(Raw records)
***

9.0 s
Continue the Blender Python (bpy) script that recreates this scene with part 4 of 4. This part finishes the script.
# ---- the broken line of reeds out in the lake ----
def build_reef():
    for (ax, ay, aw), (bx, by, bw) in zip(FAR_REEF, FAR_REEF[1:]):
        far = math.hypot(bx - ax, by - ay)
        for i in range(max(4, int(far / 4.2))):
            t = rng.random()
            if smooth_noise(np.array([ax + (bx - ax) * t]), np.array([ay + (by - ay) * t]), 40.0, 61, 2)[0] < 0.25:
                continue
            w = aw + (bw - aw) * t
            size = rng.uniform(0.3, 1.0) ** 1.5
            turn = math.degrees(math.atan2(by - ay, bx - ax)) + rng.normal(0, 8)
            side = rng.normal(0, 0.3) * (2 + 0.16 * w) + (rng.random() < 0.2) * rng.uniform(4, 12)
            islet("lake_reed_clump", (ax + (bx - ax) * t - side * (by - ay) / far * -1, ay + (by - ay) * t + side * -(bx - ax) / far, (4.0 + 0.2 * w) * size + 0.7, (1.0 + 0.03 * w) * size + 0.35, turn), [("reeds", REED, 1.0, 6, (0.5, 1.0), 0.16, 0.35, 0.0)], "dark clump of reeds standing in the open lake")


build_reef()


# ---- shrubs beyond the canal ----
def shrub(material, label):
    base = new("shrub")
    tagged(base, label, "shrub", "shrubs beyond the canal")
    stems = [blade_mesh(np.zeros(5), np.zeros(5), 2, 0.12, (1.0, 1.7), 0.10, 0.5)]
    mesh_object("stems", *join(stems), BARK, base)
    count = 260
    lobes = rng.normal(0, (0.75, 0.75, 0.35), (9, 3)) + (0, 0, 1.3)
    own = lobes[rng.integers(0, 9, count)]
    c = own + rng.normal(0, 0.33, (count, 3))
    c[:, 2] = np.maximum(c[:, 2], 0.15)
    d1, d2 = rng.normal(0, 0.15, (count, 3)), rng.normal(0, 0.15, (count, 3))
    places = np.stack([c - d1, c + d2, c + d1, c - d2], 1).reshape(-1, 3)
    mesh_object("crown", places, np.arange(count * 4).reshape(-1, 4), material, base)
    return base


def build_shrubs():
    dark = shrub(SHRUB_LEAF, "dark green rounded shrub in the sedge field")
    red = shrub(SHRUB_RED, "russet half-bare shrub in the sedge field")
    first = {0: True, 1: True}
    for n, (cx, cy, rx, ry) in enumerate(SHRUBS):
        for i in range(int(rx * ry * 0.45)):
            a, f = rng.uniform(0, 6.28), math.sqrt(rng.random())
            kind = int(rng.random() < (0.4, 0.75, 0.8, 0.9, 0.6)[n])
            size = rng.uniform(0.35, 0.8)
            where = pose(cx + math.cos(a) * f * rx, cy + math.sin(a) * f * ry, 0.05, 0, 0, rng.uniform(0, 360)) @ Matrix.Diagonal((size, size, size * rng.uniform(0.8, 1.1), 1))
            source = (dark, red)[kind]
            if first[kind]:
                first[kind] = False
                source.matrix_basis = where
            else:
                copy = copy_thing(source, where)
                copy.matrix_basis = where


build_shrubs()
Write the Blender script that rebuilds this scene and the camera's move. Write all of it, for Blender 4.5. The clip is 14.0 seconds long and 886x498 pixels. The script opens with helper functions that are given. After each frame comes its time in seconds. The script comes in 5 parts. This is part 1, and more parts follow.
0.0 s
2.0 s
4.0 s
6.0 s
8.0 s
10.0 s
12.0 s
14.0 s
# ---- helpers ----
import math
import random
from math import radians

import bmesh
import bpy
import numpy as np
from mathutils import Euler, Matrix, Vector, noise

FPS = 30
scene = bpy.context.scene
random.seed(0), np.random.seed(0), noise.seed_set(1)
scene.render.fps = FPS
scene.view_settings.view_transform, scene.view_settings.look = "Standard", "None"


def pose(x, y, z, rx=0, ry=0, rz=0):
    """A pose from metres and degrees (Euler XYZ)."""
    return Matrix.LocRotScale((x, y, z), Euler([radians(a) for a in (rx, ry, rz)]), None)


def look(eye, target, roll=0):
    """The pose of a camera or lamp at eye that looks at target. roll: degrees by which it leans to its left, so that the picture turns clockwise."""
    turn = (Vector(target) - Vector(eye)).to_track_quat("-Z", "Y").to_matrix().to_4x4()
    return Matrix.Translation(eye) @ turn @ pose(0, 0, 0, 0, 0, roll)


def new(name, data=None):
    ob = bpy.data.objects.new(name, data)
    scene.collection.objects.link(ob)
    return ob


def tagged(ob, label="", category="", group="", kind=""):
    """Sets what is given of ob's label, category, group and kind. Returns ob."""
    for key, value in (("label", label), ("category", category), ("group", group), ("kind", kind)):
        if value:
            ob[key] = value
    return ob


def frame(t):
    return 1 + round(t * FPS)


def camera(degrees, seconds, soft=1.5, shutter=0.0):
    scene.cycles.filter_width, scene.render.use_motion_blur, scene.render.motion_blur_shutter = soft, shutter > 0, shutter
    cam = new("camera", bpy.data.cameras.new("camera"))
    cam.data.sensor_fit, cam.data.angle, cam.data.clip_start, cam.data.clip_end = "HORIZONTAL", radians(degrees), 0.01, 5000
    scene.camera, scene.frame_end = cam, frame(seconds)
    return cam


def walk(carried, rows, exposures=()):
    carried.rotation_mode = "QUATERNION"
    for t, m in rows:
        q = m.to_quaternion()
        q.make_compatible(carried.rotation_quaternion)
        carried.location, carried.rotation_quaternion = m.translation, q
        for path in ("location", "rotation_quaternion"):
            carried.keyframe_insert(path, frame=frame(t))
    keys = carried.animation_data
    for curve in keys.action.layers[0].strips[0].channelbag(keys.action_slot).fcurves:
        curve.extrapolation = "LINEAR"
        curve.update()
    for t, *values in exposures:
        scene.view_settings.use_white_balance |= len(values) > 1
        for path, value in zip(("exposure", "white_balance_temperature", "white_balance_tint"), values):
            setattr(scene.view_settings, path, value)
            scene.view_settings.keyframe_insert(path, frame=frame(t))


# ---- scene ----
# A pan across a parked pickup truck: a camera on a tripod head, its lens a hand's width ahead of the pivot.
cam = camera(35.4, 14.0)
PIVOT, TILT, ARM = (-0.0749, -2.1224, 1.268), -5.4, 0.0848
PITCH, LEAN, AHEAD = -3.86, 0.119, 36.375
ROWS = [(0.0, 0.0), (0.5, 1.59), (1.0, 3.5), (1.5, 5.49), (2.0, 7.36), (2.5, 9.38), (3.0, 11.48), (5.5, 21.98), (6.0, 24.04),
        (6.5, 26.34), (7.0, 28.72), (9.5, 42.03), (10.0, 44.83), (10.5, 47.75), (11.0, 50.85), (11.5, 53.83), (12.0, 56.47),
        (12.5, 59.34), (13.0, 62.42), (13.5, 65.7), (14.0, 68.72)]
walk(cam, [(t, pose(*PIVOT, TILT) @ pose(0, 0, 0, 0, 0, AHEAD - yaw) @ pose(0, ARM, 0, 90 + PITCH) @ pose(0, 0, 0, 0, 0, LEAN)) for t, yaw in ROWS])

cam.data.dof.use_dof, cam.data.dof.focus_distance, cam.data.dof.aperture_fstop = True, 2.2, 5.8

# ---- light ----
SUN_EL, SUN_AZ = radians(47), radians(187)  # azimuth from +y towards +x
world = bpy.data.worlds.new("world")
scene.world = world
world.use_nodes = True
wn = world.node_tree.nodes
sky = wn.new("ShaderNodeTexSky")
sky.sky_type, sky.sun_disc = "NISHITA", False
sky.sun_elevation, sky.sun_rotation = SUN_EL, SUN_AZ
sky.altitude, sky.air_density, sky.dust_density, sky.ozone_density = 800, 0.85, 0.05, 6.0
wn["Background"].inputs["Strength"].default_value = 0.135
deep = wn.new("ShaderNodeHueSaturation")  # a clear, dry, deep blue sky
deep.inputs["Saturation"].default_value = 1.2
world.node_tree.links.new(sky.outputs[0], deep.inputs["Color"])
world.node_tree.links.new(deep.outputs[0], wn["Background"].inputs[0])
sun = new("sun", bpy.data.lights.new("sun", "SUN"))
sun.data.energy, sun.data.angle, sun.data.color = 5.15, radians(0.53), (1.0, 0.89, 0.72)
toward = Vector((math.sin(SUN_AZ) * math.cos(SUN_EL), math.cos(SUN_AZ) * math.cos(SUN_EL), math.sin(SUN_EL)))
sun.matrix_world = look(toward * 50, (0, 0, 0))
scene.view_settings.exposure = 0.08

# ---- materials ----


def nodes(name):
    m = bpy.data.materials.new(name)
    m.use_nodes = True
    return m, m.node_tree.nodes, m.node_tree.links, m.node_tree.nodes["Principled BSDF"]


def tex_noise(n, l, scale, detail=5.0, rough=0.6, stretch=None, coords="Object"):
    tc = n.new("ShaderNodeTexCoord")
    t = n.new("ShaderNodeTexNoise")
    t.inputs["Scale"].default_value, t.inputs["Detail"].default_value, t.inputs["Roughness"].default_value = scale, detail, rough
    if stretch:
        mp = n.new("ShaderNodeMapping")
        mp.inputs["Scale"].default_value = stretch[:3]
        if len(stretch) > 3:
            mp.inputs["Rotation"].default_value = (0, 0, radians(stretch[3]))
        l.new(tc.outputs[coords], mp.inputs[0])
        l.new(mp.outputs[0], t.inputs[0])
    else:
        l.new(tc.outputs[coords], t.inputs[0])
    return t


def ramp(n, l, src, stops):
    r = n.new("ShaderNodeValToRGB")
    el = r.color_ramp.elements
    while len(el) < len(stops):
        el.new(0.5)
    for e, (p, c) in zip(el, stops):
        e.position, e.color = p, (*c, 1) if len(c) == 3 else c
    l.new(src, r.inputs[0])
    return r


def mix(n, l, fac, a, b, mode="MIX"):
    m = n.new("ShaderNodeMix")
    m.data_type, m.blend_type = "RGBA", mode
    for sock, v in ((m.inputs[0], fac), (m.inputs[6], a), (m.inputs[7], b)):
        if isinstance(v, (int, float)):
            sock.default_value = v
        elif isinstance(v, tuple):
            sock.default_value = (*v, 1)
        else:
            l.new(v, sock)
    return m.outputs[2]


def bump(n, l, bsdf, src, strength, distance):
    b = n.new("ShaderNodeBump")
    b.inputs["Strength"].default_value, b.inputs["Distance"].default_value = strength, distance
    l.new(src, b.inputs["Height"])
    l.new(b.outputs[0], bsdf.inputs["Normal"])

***

**REQUIRED WORK:** Print, from the entries above, the line with "radians(degrees), 0.01, 5000", the line with "for path, value" and all lines between them, exactly and with nothing else.

**RIGHT ANSWER:**
    cam.data.sensor_fit, cam.data.angle, cam.data.clip_start, cam.data.clip_end = "HORIZONTAL", radians(degrees), 0.01, 5000
    scene.camera, scene.frame_end = cam, frame(seconds)
    return cam


def walk(carried, rows, exposures=()):
    carried.rotation_mode = "QUATERNION"
    for t, m in rows:
        q = m.to_quaternion()
        q.make_compatible(carried.rotation_quaternion)
        carried.location, carried.rotation_quaternion = m.translation, q
        for path in ("location", "rotation_quaternion"):
            carried.keyframe_insert(path, frame=frame(t))
    keys = carried.animation_data
    for curve in keys.action.layers[0].strips[0].channelbag(keys.action_slot).fcurves:
        curve.extrapolation = "LINEAR"
        curve.update()
    for t, *values in exposures:
        scene.view_settings.use_white_balance |= len(values) > 1
        for path, value in zip(("exposure", "white_balance_temperature", "white_balance_tint"), values):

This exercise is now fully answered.